On The Fence
Bobby Leach "The Rooster" | 4/23/2014, 10:37 a.m.
The Illinois High School Association (IHSA) voted 170-87 to prohibit full pad football activities during summer football camps in an effort to reduce player injuries and generally make the sport safer. Over the past several years, heat related injury has been a focal point of several discussions both in the public domain and in many cases in the judicial system in the form of lawsuits. There is no question that attention has sparked a national debate on the topic and has helped to form new guidelines within the sport to make what is typically known as a rough and tumble sport a bit safer for every participant.
According to IHSA executive director Marty Hickman, “We believe this revision minimizes risk to football student-athletes, while allowing for the teaching of appropriate fundamentals,” said Hickman. “This is another important step in making high school football as safe as possible, while putting all of our schools on an even playing field regarding football activities during the summer.”
The sport of football is without question my favorite sport to cover as a sports writer and measures like this I believe will actually contribute to the longevity of the sport. Over the many years of reporting, coaching and playing the sport, I have personally seen how heat can affect the body in a negative way. When you consider humidity levels and air temperatures then factor in the padding, helmet and physical exertion, the combination has been proven to be a deadly one.
It is extremely difficult for a player to know when to back off and take a break during summer practices in which they are trying to make an impression on the coaching staff and earn a starting spot when the season starts. In addition to impressing coaches, as a player, it was always important to me not to show weakness amongst my peers and I was the type that would push through the pain just to prove I could do it. That attitude is exactly what rules like the one announced by the IHSA are designed to deter.

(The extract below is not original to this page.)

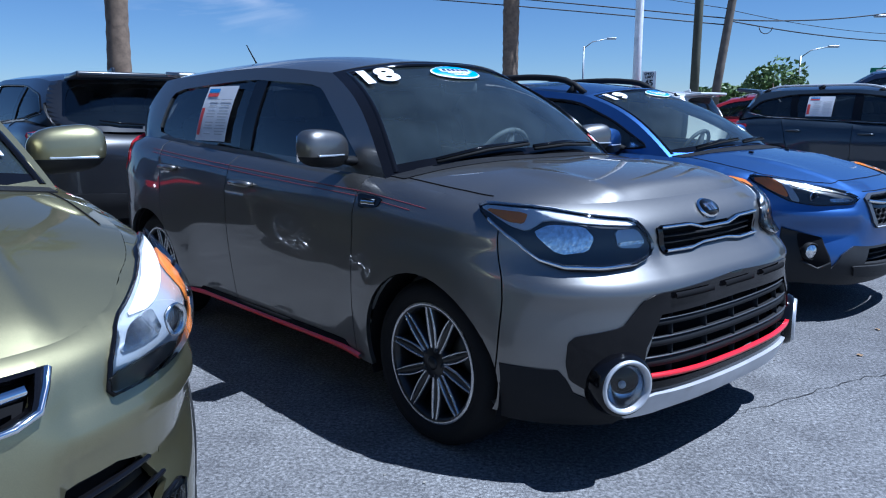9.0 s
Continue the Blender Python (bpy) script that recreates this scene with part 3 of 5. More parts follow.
    part("windscreen", patch(glass_o, sh.screen, 0.1, off=-0.008, depth=0), GLASS, car, "laminated windscreen glass")
    strip(sh.screen, [(v0 + 0.012, 0.02), (v0 - 0.005, 0.5), (v0 - 0.02, 0.955), (-v0 + 0.02, 0.955), (-v0 + 0.005, 0.5), (-v0 - 0.012, 0.02)], 0.028, GLOSS, "screen_seal", car, 0.001, 0.003, cell=0.08)
    bm = patch([(-v0, 0.0), (v0, 0.0), (v0, 0.07), (0, 0.05), (-v0, 0.07)], sh.screen, 0.08, off=-0.004, depth=0)
    part("screen_band", bm, GLOSS, car)
    # rear screen
    part("tailgate", patch([(-1, 0), (1, 0), (1, 1), (-1, 1)], sh.tail, 0.1, [soften([(-0.85, 0.1), (0.85, 0.1), (0.78, 0.88), (-0.78, 0.88)], 2, 0.1)], depth=0.02), paint, car)
    part("rear_screen", patch([(-0.86, 0.09), (0.86, 0.09), (0.79, 0.89), (-0.79, 0.89)], sh.tail, 0.12, off=-0.006, depth=0), DARKGLASS, car, "dark tinted rear glass")
    # roof
    vv = np.linspace(-1, 1, 21)
    ft, bt = sh.screen(np.array([(v, 1.0) for v in vv])), sh.tail(np.array([(v, 1.0) for v in vv]))
    ro = [(p[0], p[1]) for p in ft] + [(x, float(sh.w1(x))) for x in np.linspace(xf, xr, 18)[1:-1]] + [(p[0], p[1]) for p in bt[::-1]] + [(x, -float(sh.w1(x))) for x in np.linspace(xr, xf, 18)[1:-1]]
    part("roof", patch(ro, sh.roof, 0.1, depth=0.012), sp.get("roof_mat", paint), car)
    # inside and underneath
    bm = box(bmesh.new(), (wb - 2 * arch - 0.06, sh.W * 1.9, 0.05), pose(0, 0, sill + 0.03))
    box(bm, (sh.F - sh.R - 1.0, sh.W * 1.25, 0.05), pose((sh.F + sh.R) / 2, 0, sill + 0.08))
    part("floor_pan", bm, DARK, car)
    # two unseen slabs, added to keep sunlight from leaking under the nose
    part("under_light_block", box(bmesh.new(), (0.62, sh.W * 1.3, 0.03), pose(sh.F - 0.58, 0, sp["lip"] + 0.03)), DARK, car)
    part("nose_light_block", box(bmesh.new(), (0.2, sh.W * 0.75, 0.03), pose(sh.F - 0.20, 0, sp["lip"] + 0.03)), DARK, car)
    bm = box(bmesh.new(), (0.5, sh.W * 1.6, 0.5), pose(sp["screen"][0] - 0.02, 0, float(sh.hc(sp["screen"][0])) - 0.36), 0.08)
    part("dashboard", bm, DASH, car)
    sx = sp["screen"][0] - 1.12
    for y in (0.37, -0.37):
        seat(car, sx, y, sill + 0.36, cloth=sp.get("cloth"))
    seat(car, sx - 0.95, 0, sill + 0.38, sh.W * 1.4, sp.get("cloth"))
    bm = bmesh.new()
    n = 24
    c = Matrix.Translation((sp["screen"][0] - 0.62, 0.37, float(sh.hc(sp["screen"][0])) - 0.07)) @ pose(0, 0, 0, 0, -62, 0)
    tube([c @ Vector((0.185 * math.cos(2 * math.pi * k / n), 0.185 * math.sin(2 * math.pi * k / n), 0)) for k in range(n + 1)], 0.016, 8, bm)
    tube([c @ Vector((-0.17, 0, 0)), c @ Vector((0, 0, -0.03)), c @ Vector((0.17, 0, 0))], [0.015, 0.045, 0.015], 8, bm)
    part("steering_wheel", bm, DASH, car)
    bm = box(bmesh.new(), (0.03, 0.22, 0.06), pose(sp["screen"][1] + 0.12, 0, float(sh.mid(sp["screen"][1])) - 0.13), 0.02)
    part("inner_mirror", bm, DASH, car)
    for wx in (wb / 2, -wb / 2):
        for sg in (-1, 1):
            bm = bmesh.new()
            n = 20
            row = []
            for k in range(n + 1):
                a = -0.35 + (math.pi + 0.7) * k / n
                row.append([bm.verts.new((wx + (arch + 0.012) * math.cos(a), sg * y, r + (arch + 0.012) * math.sin(a))) for y in (sh.W - 0.03, sh.W - 0.4)])
            for p, q in zip(row, row[1:]):
                bm.faces.new((p[0], p[1], q[1], q[0]))
            bm.faces.new([q[1] for q in row])
            part("wheel_liner", bm, DARK, car)
            spoked_wheel(sp["wheel"], r, sp["rim"], 0.21, car, wx, sg * sp.get("wheel_y", sh.W - 0.045), sg)
    # cladding
    if sp.get("clad"):
        z1 = sp["clad"]
        for sgn in (1, -1):
            x0, x1 = wb / 2 - arch * 0.98, -wb / 2 + arch * 0.98
            po = [(sh.s("x", x0), sill - 0.005), (sh.s("x", x0), z1), (sh.s("x", x1), z1 + 0.02), (sh.s("x", x1), sill - 0.005)]
            part("sill_cladding", patch([(sgn * p[0], p[1]) for p in po], L, 0.1, off=0.009, depth=0.03), PLASTIC, car, "black plastic sill cladding")
            for wx in (wb / 2, -wb / 2):
                w = sp.get("arch_trim", 0.055)
                o, i_ = [], []
                a0 = -0.4
                for k in range(25):
                    a = a0 + (math.pi - 2 * a0) * k / 24
                    zz = lambda rr: max(sill, r + rr * math.sin(a))
                    o.append((sh.s("x", wx + (arch + w) * math.cos(a)), zz(arch + w)))
                    i_.append((sh.s("x", wx + (arch - 0.006) * math.cos(a)), zz(arch - 0.006)))
                po = o + i_[::-1]
                part("arch_trim", patch([(sgn * p[0], p[1]) for p in po], L, 0.07, off=0.012, depth=0.03), PLASTIC, car, "black plastic wheel arch trim")
    # bonnet gap, handles, mirrors, wipers, plate, rails
    if sp.get("bonnet_gap"):
        g = sp["bonnet_gap"]
        for sgn in (1, -1):
            strip(sh.bonnet, [(x, sgn * y) for x, y in g], 0.004, DARK, "panel_gap", car, 0.002, 0.0012, cell=0.03)
        if sp.get("gap_front"):
            strip(sh.bonnet, [(g[-1][0], -g[-1][1])] + sp.get("gap_front", []) + [(g[-1][0], g[-1][1])], 0.0035, DARK, "panel_gap", car, 0.003, 0.0015, cell=0.02)
    for x, z in sp["handles"]:
        for sg in (-1, 1):
            handle(sh, car, x, z, sg, sp.get("handle_mat", paint))
    mx, mz = sp["mirror"]
    for sg in (-1, 1):
        door_mirror(sh, car, sp.get("mirror_mat", paint), mx, mz, sg, sp.get("mirror_size", 1.0))
    for v0_, v1_ in ((0.75, 0.12), (0.1, -0.52)):
        p = sh.screen(np.array([(-v0_, 0.02), (-v0_ * 0.5 - v1_ * 0.5, 0.045), (-v1_, 0.06)]))
        p[:, 2] += 0.022
        p[:, 0] += 0.02
        part("wiper", tube(p, [0.009, 0.012, 0.006], 6), GLOSS, car, "black wiper arm")
        p[:, 0] += 0.006
        p[:, 2] -= 0.012
        part("wiper_blade", tube(p, 0.008, 6), RUBBER, car)
    if sp.get("rails"):
        rx0, rx1, up_, mat, w = sp["rails"]
        for sg in (-1, 1):
            xs = np.linspace(rx0, rx1, 17)
            pts = []
            for k, x in enumerate(xs):
                t = k / 16
                lift = up_ * min(1, min(t, 1 - t) * 7) ** 0.6
                pts.append((x, sg * (float(sh.w1(x)) - 0.05), float(sh.roof(np.array([[x, float(sh.w1(x)) - 0.05]]))[0, 2]) + lift))
            rail = part("roof_rail", tube(pts, w, 8), mat, car, "raised roof rail")
            for k in sp.get("rail_feet", (1, 8, 15)):
                p = pts[k]
                part("rail_foot", tube([(p[0] - 0.05, p[1], p[2] - up_ - 0.01), (p[0], p[1], p[2] + 0.005)], [0.05, 0.02], 8), PLASTIC, rail)
    # rear lamps and plate
    for sgn in (1, -1):
        po = sh.pts(sp["tail_lamp"])
        part("tail_lamp", patch([(sgn * p[0], p[1]) for p in soften(po, 1, 0.2)], L, 0.06, off=0.012, depth=0.03), REDLENS, car, "red tail lamp")
    pz = sp.get("plate_z", 0.85)
    q = L(np.array([[sh.end - 0.001, pz]]))[0]
    pl = part("plate", box(bmesh.new(), (0.012, 0.31, 0.16), pose(q[0] - 0.012, 0, pz), 0.004), PAPER, car, "dealer plate in a black frame")
    part("plate_band", box(bmesh.new(), (0.004, 0.27, 0.05), pose(q[0] - 0.02, 0, pz - 0.03)), PRINTBLUE, pl)
    if sp.get("details"):
        sp["details"](sh, car, paint)
    x, y, hd = place
    car.matrix_world = pose(x, y, 0, 0, 0, hd)
    tagged(car, label, category)
    return sh, car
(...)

With the football season roughly eight weeks away, the schools should have ample time to adjust their summer session plans and because every member school must comply, the playing field will be leveled. In the end, the summer practice sessions are meant to get players into shape both mentally and physically. The lack of contact and pads during them will hardly make a significant difference in those preparations and I am quite certain reduce injury meaning that there could actually be more players ready for the season in late August as a result.